Masao Nakahara (b. 1941, Fukuoka, Japan) lives and works in Krefeld, Germany. In 2026 he will be included in Two Things Called Me, The Urawa Art Museum, Tokyo. His recent solo exhibitions include Walk in the Maze Forest, Sens Gallery, Hong Kong (2023); Daydreams and Memories, Althuis Hofland Fine Arts, Amsterdam (2022); and Departure and Arrival & Fear and Hope, ES 365, Dusseldorf, Germany (2021).

 

Jennifer Packer (b. 1984, Philadelphia, PA) lives and works in New York, NY. Her solo institutional exhibitions include Museum of Contemporary Art (MOCA), Los Angeles, CA (2021); Serpentine Galleries, London, travelled to Whitney Museum of American Art, New York, NY (2020-22); and The Renaissance Society, Chicago, IL (2017). 

 

Antonia Showering (b. 1991, London, UK) lives and works in Somerset.
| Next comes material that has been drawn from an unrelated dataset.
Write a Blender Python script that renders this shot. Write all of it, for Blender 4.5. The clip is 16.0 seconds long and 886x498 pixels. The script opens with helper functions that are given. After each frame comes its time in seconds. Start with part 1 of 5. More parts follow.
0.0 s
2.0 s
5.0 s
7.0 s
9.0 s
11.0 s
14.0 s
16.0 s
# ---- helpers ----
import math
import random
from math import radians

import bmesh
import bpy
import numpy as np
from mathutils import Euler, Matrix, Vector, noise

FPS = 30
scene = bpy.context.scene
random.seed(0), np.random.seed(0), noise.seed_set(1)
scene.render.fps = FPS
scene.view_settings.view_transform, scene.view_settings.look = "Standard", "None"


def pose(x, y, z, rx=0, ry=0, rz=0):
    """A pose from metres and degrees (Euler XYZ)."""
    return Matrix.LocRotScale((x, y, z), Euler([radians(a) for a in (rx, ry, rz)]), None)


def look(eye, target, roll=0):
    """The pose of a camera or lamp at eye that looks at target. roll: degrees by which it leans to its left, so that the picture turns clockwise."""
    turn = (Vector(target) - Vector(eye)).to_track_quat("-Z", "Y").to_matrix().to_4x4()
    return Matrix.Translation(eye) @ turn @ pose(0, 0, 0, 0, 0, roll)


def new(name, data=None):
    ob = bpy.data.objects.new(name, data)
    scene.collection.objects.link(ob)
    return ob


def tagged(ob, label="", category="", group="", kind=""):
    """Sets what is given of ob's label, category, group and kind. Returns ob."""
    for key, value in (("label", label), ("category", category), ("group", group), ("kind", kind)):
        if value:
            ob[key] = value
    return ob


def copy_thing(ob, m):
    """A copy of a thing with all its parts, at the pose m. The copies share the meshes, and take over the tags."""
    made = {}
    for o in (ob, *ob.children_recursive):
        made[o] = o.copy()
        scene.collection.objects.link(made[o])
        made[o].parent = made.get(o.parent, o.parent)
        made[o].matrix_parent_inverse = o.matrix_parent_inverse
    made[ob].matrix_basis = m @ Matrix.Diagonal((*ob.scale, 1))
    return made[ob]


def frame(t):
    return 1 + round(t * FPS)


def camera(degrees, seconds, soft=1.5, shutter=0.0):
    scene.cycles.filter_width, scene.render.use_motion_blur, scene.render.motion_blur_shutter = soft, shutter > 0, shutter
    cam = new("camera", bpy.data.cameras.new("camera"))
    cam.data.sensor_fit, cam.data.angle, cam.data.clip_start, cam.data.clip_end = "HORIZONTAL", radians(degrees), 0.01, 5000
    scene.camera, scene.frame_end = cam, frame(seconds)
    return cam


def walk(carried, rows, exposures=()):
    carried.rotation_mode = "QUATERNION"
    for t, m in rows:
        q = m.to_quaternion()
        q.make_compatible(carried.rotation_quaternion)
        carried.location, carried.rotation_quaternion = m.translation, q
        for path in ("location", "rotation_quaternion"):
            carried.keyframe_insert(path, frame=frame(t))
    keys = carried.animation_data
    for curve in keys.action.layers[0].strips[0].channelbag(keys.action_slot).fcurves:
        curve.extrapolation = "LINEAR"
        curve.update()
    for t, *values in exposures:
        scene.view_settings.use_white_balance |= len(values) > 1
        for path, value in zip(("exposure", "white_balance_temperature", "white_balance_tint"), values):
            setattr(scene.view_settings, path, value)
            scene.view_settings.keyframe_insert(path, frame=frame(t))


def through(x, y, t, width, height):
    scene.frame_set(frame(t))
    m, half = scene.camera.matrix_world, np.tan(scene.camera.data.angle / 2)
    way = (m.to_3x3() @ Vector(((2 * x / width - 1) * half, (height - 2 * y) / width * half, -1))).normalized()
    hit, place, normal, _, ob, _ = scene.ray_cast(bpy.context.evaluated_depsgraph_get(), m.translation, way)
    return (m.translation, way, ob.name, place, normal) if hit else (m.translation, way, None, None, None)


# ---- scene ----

Her recent exhibitions include Walker Art Gallery, Liverpool (2026); Timothy Taylor, New York, NY, and London (2025; 2022); Hauser & Wirth, Somerset, UK (2024); The FLAG Art Foundation, New York, NY (2023); and South London Gallery, London (2018), amongst others.

 

Shaqúelle Whyte (b. 2000, Wolverhampton, UK) lives and works in London. Recent exhibitions include Wolverhampton Art Gallery (2026); White Cube, Hong Kong (2026); Nasher Museum at Duke University, NC (2025); No.1 Royal Crescent, Bath (2025); Hauser & Wirth, Somerset (2024); and Pippy Houldsworth Gallery (2024; 2025). Collections include the Fitzwilliam Museum, Cambridge; Nasher Museum at Duke University, NC; ICA Miami, FL; Wolverhampton Art Gallery; Potteries Museum, Stoke-on-Trent; Walker Art Gallery, Liverpool (via The Contemporary Art Society Frieze Fund 2025), and Arts Council Collection (via ACC Frieze Fund 2024).